El sol brillaba en lo alto con su mayor esplendor, el calor era agradable y la brisa del Atlántico a esa hora de la mañana, invitaba a navegar. Con alegría emprendieron la travesía mar adentro. Todo hacía pensar que aquél sería un día espectacular para los tres navegantes. Pescarían lo que nunca antes en sus vidas.
Sin embargo una ola grande, hermosa, como las tantas que habían admirado durante buena parte de su viaje, se convirtió en su peor pesadilla, volcó la embarcación, y quedaron a la deriva. El viento y una lluvia pertinaz azotaban sus rostros. Lograron asirse de lo único que encontraron próximo: una nevera de icopor... Esa fue su tabla de salvación.
En esas condiciones, golpeados por las olas y sintiendo que en cada segundo se escapaban las fuerzas, nadaron por espacio de dieciocho horas hasta que por fin divisaron la playa en la distancia. Respiraron con tranquilidad y apuraron cada brazada en un afán indescriptible por alcanzar la orilla. Los metros que los separaban se hicieron interminables.

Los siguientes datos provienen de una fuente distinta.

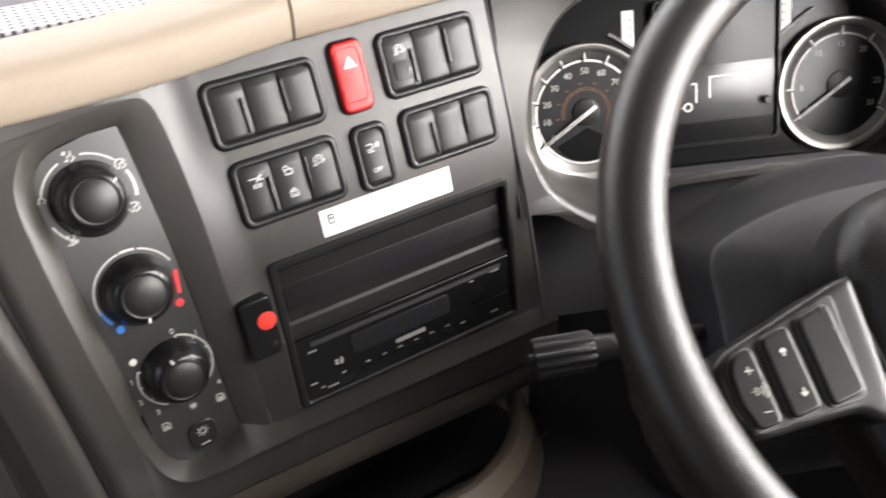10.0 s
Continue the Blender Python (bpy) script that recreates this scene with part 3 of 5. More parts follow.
bm = bmesh.new()
top = [(x, y) for x, y in RECESS]
rows = []
for wall, run in ((0.0, 0.0), (0.12, 0.0), (1.0, 0.0), (1.0, 0.35), (1.0, 0.7), (1.0, 1.0)):
    row = []
    for x, y in top:
        low = y <= -60
        down = 1.2 + scoop(x)
        side = 7.0 if x < -150 else 0.4 if x < 0 else -1.0
        row.append((x + side * run - 0.6 * wall, y if low else y - 0.8 * wall + (min(y - 18, -51) - y) * run, 3.2 - down * wall - 10.0 * run))
    rows.append(row)
rows_mesh(bm, rows, False)
part("drawer_recess", bm, FASCIA, left)
bm = bmesh.new()
slab(bm, [(-176, -99), (93, -99), (92, -52), (88, -47), (-172, -46), (-176, -50)], -34, -28, 0.5)
part("recess_floor", bm, FASCIA_DARK, left)
# beige hem and the undercut below
bm = bmesh.new()
tube(bm, smooth_line([(-256, -70, -8), (-252, -92, -4), (-240, -99, 1), (-215, -100, 2.5), (-60, -103, 3), (60, -101.5, 3), (110, -99.6, 3.4), (128, -98.6, 3.4)], 6), [1.5] * 37 + [1.4, 1.2, 1.1, 1.0, 0.7, 0.3], 8)
part("beige_hem", bm, CREAM, left, "thin beige line along the lower edge")
bm = bmesh.new()
rows = []
for i in range(31):
    x = -250 + 424 * i / 30
    s = 1 - abs((x + 35) / 215) ** 2.2
    rows.append([(x, -100, 1.5), (x, -102 - 3 * s, 2 + 3 * s), (x, -103 - 9 * s, 2 + 5 * s), (x, -104 - 14 * s, 1 + 4 * s), (x, -105 - 19 * s, -6), (x, -106 - 21 * s, -26), (x, -108 - 23 * s, -200)])
rows_mesh(bm, rows, False)
part("undercut", bm, FASCIA, left, "dark rounded underside")
# end piece of the tray's lip and the dark skin that carries the shade below it
to_left = LEFT_AT.inverted() @ CENTRE_AT


def lip_at(i, u, v):
    d = lip[min(i + 1, 71)] - lip[max(i - 1, 0)]
    o = Vector((-d.z, 0, d.x)).normalized()
    q = lip[i]
    return tuple(to_left @ (Vector((q.x + o.x * u, q.y + v, q.z + o.z * u)) * MM) / MM)


inner = [(155, -99.6, 4), (166, -97.0, 3.5), (176, -95.5, 2), lip_at(4, -6.2, 1.0), lip_at(8, -6.4, 0.4)]
outside = [(155.5, -100.6, 4.2), (165, -102.4, 5), (174, -106.0, 5), lip_at(4, 5.5, -4), lip_at(8, 5.0, -5)]
bm = bmesh.new()
rows = []
for a, b in zip(inner, outside):
    a, b = Vector(a), Vector(b)
    mid = (a + b) / 2 + Vector((0, 0.4, 0.8))
    rows.append([tuple(a + Vector((0, -4, -5))), tuple(a), tuple(mid), tuple(b), tuple(b + Vector((0, -4, -5)))])
rows_mesh(bm, rows, False)
part("lip_end_piece", bm, CREAM, left, "tapering beige end piece of the tray lip")
# Charcoal skin: the grey lower piece, then shade under the lip as colour.
bm = bmesh.new()
rows = []
for x, y, z in [(80, -119, 2), (100, -115, 3.5), (120, -109, 4), (140, -104, 4), (157, -101.5, 3), (168, -103.5, 4), (174, -106, 4)]:
    rows.append([(x, y, z - 2), (x + 2, y - 14, z - 3), (x + 5, y - 32, z - 6), (x + 9, y - 62, z - 14), (x + 14, y - 110, z - 40)])
for i in range(2, 17, 2):
    k = 1.0 - max(0.0, (i - 8) / 8.0)
    rows.append([lip_at(i, 4.6 - 6 * (1 - k), -6 - 3 * (1 - k)), lip_at(i, 1 + 6.5 * k, -16), lip_at(i, 2 + 9 * k, -34), lip_at(i, 1 + 10 * k, -64), lip_at(i, -8, -110)])
rows_mesh(bm, rows, False)
part("tray_fairing", bm, FASCIA_DARK, left, "dark grey fairing that stands in for shade below the tray lip", sharp=60)
bm = bmesh.new()
tube(bm, [(p[0] + 1.5, p[1], p[2] - 3) for p in GL], 3.2, 8)
part("groove", bm, BEZEL, left)

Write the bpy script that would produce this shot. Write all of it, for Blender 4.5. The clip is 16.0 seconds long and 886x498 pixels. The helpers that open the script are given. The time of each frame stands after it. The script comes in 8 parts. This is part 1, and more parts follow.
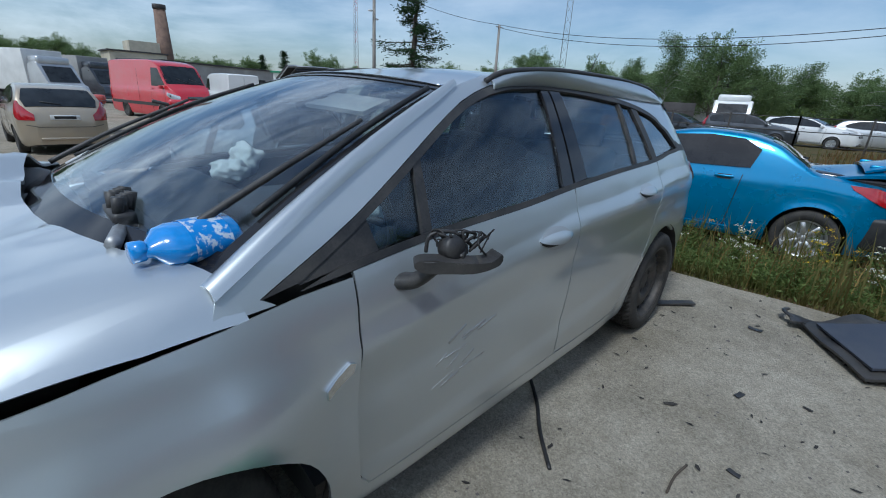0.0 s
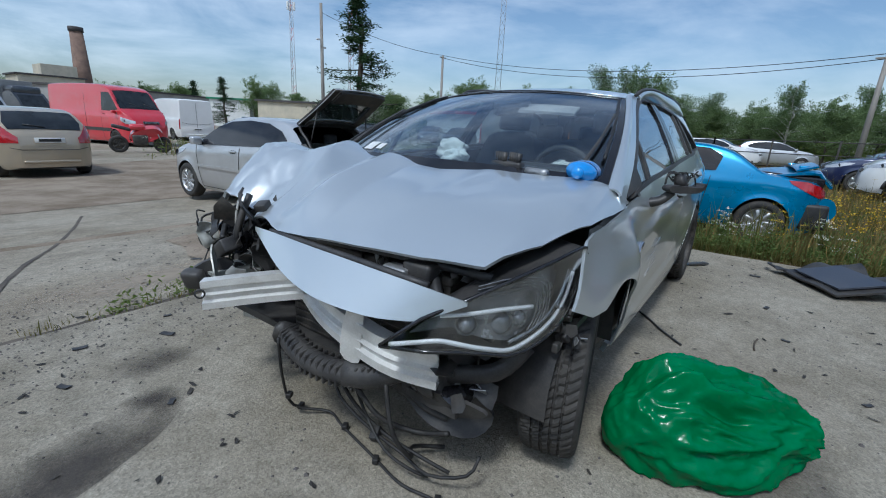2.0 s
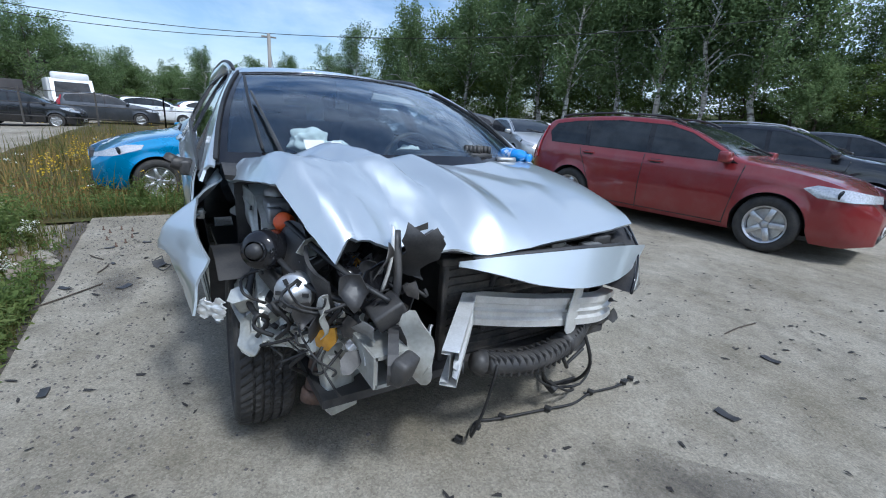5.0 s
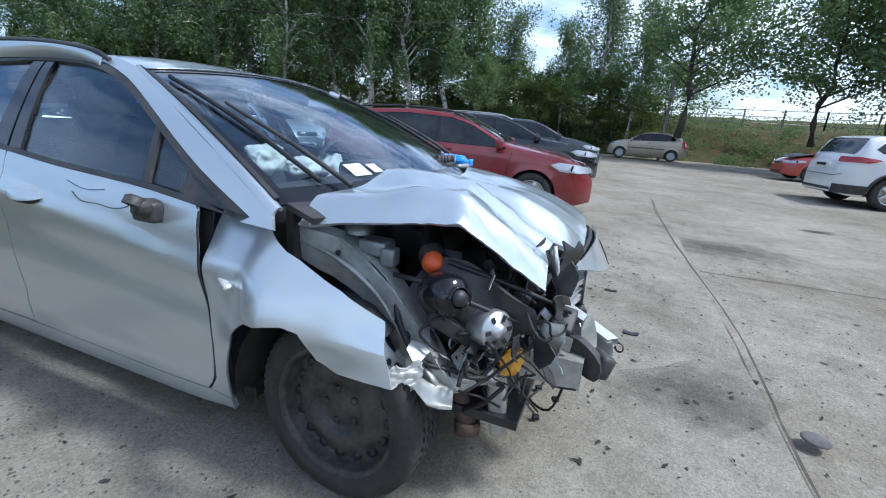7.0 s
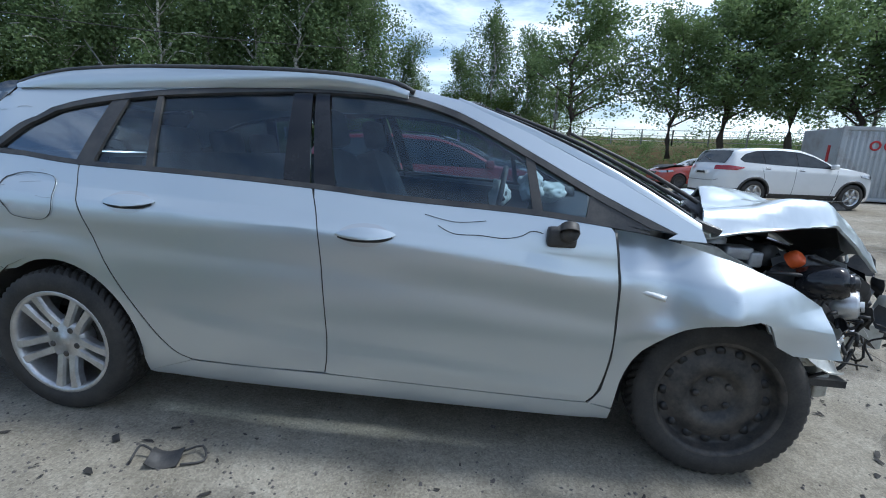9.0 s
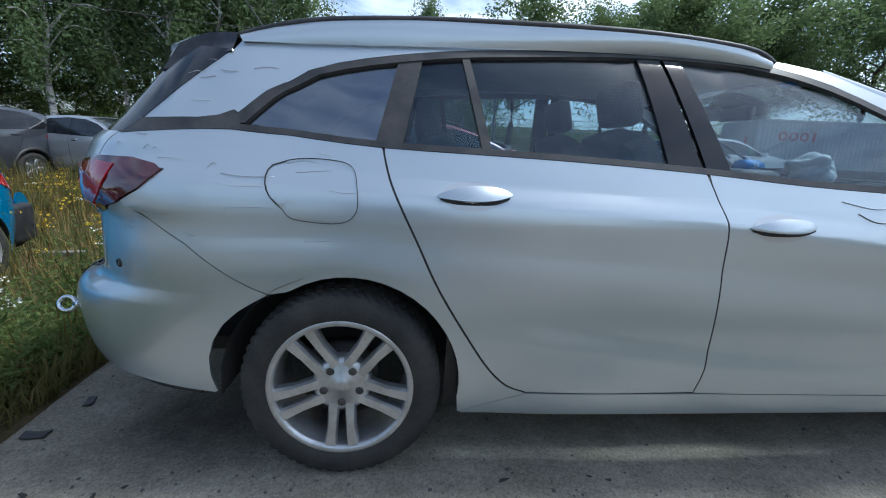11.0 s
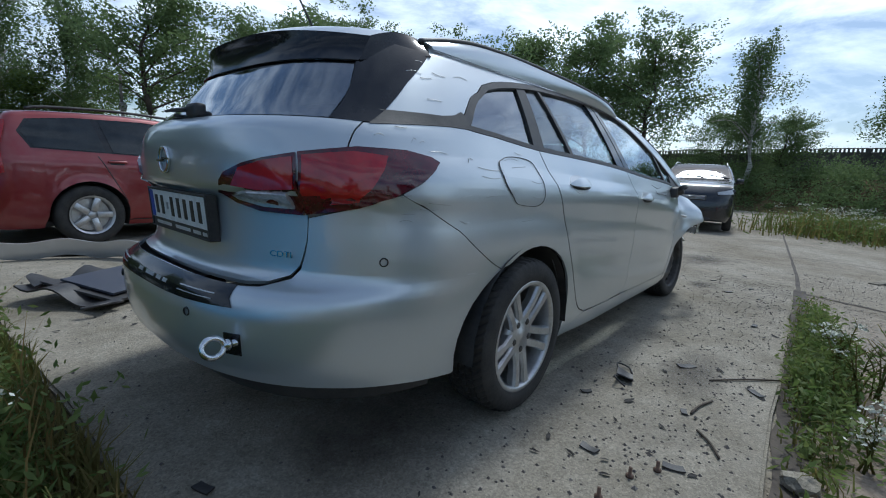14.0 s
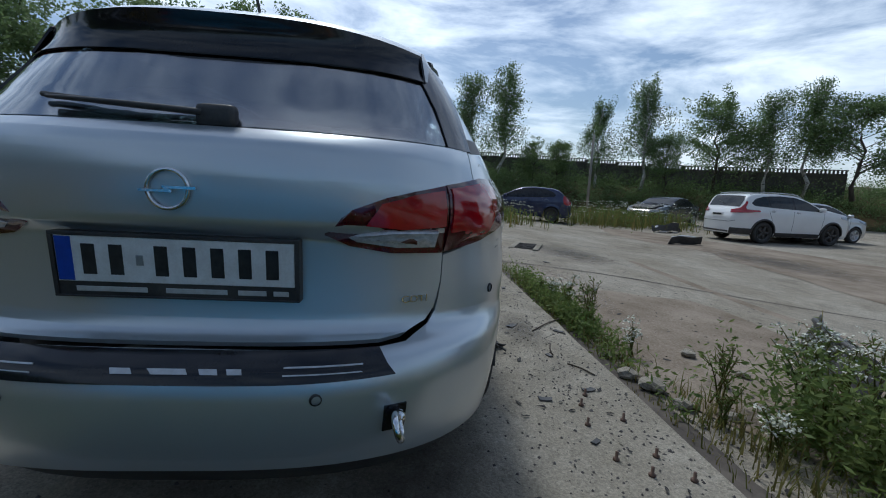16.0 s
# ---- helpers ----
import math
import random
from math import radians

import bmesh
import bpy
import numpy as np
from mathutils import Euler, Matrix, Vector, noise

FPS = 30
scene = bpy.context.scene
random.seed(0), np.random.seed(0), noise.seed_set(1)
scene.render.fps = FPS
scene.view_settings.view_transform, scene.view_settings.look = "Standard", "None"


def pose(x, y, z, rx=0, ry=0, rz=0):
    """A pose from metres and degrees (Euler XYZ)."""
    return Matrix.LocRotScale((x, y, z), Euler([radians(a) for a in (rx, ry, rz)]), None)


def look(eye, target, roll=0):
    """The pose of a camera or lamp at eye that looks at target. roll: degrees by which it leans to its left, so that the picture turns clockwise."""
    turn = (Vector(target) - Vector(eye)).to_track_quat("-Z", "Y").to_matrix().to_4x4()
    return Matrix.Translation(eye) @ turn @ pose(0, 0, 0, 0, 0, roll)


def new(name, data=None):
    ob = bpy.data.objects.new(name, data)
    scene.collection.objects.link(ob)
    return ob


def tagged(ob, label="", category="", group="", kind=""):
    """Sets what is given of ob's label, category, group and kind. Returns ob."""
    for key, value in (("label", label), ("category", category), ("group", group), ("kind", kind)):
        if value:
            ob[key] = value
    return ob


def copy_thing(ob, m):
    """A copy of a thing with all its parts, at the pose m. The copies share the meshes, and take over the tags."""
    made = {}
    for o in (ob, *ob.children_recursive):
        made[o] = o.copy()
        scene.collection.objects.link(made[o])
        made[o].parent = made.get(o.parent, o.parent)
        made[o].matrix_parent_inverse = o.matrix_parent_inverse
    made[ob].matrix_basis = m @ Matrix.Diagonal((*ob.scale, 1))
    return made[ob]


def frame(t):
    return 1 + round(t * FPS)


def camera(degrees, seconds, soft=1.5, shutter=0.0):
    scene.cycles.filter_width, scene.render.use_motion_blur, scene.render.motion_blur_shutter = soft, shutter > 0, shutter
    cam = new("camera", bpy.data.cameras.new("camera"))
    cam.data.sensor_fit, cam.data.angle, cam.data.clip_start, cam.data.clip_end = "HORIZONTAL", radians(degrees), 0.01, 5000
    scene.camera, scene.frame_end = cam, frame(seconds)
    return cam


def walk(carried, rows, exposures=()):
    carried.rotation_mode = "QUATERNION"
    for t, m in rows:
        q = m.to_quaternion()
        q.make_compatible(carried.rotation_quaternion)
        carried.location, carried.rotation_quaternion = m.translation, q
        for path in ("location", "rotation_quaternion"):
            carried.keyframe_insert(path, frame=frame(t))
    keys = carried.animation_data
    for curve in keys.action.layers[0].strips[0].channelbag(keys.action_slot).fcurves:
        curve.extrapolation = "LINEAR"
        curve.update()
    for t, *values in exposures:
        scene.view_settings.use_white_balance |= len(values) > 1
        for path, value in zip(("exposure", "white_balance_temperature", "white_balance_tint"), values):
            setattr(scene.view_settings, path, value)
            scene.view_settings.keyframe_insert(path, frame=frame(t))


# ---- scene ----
cam = camera(91.4, 16.0, soft=1.05)
PATH = [
    (0, (1.402, 1.657, 1.350), (0.038, 0.358, 0.689), 3.2),
    (0.5, (1.812, 1.595, 1.274), (0.358, 0.352, 0.687), 4.0),
    (1, (2.194, 1.485, 1.232), (0.768, 0.202, 0.667), 3.6),
    (1.5, (2.585, 1.457, 1.245), (1.156, 0.178, 0.690), 2.6),
    (2, (2.882, 1.277, 1.184), (1.317, 0.156, 0.642), 3.0),
    (2.5, (3.111, 1.007, 1.107), (1.389, 0.141, 0.569), 3.1),
    (3, (3.299, 0.759, 1.1), (1.4, 0.418, 0.572), 3.5),
    (3.2, (3.328, 0.631, 1.093), (1.401, 0.532, 0.568), 3.7),
    (4.25, (3.26, -0.275, 1.155), (1.42, 0.27, 0.605), 3.9),
    (5.3, (2.982, -1.2, 1.213), (1.512, 0.031, 0.646), 4.1),
    (5.5, (2.931, -1.335, 1.214), (1.565, 0.011, 0.647), 4.1),
    (6, (2.64, -1.559, 1.166), (1.549, 0.019, 0.603), 4.1),
    (6.5, (2.384, -1.741, 1.177), (1.538, -0.016, 0.623), 3.9),
    (7, (2.09, -1.831, 1.26), (1.4, -0.038, 0.703), 4.2),
    (7.5, (1.693, -1.997, 1.23), (1.237, -0.127, 0.688), 4.1),
    (8, (1.354, -2.244, 1.218), (1.105, -0.325, 0.713), 3.9),
    (8.5, (0.924, -2.323, 1.158), (0.711, -0.387, 0.706), 3.2),
    (9, (0.452, -2.395, 1.184), (0.246, -0.454, 0.749), 2.6),
    (9.5, (-0.01, -2.355, 1.094), (-0.152, -0.391, 0.745), 2.5),
    (10, (-0.412, -2.231, 1.108), (-0.503, -0.272, 0.714), 2.9),
    (10.2, (-0.557, -2.196, 1.118), (-0.649, -0.246, 0.681), 2.1),
    (11.25, (-1.31, -2.115, 1.06), (-1.04, -0.24, 0.618), 2.9),
    (12.3, (-1.892, -2.051, 0.987), (-1.191, -0.227, 0.562), 3.6),
    (12.5, (-1.968, -2.048, 0.962), (-1.211, -0.243, 0.553), 3.5),
    (13, (-2.235, -1.938, 0.896), (-1.4, -0.163, 0.508), 2.8),
    (13.5, (-2.504, -1.862, 0.892), (-1.424, -0.222, 0.515), 2.6),
    (14, (-2.863, -1.685, 0.944), (-1.349, -0.42, 0.616), 3.1),
    (14.5, (-3.026, -1.428, 0.978), (-1.25, -0.564, 0.666), 3.5),
    (15, (-3.185, -1.182, 1.02), (-1.28, -0.653, 0.723), 3.1),
    (15.5, (-3.323, -0.889, 1.042), (-1.345, -0.789, 0.763), 2.7),
    (16, (-3.304, -0.506, 0.988), (-1.332, -0.676, 0.702), 3.1),
]
walk(cam, [(t, look(e, g, r)) for t, e, g, r in PATH], exposures=[(0, 0.0, 5500, 4), (2.5, 0.14, 5500, 5), (6, 0.66, 5400, 7), (7.5, 0.74, 5450, 7), (8.5, 0.50, 5500, 5), (10, 0.55, 5550, 5), (13, 0.42, 5600, 4), (13.9, 0.08, 5600, 4), (14.5, -0.26, 5550, 4), (16, -0.27, 5650, 5)])

from mathutils.geometry import tessellate_polygon

# ---- sky, sun ----
SUN_AZ, SUN_EL = 12.0, 57.0  # degrees from +x towards +y, and above the horizon
world = bpy.data.worlds.new("sky")
scene.world = world
world.use_nodes = True
wn, wl = world.node_tree.nodes, world.node_tree.links
wn.clear()
sky = wn.new("ShaderNodeTexSky")
sky.sky_type, sky.sun_disc = "NISHITA", False
sky.sun_elevation, sky.sun_rotation = radians(SUN_EL), radians(90 - SUN_AZ)
sky.air_density, sky.dust_density, sky.ozone_density = 1.0, 1.6, 1.0
wc = wn.new("ShaderNodeTexCoord")
wm = wn.new("ShaderNodeMapping")
wm.inputs["Scale"].default_value = (1.0, 1.0, 3.4)
wl.new(wc.outputs["Generated"], wm.inputs["Vector"])
n1 = wn.new("ShaderNodeTexNoise")
n1.inputs["Scale"].default_value, n1.inputs["Detail"].default_value, n1.inputs["Roughness"].default_value = 2.6, 9.0, 0.62
n1.inputs["Distortion"].default_value = 0.5
wl.new(wm.outputs["Vector"], n1.inputs["Vector"])
n2 = wn.new("ShaderNodeTexNoise")
n2.inputs["Scale"].default_value, n2.inputs["Detail"].default_value = 9.0, 8.0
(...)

En tierra firme Edilberto Castro, Mauricio Lux y Alfonso Arango rememoraron cada instante de angustia y coincidieron en referir a las gentes de Puerto Velero, al norte de Colombia, que su fe en Dios les había permitido salvarse. No desistieron. Lucharon hasta último instante. Creían en esa fuerza poderosa que podía sacarlos de la encrucijada.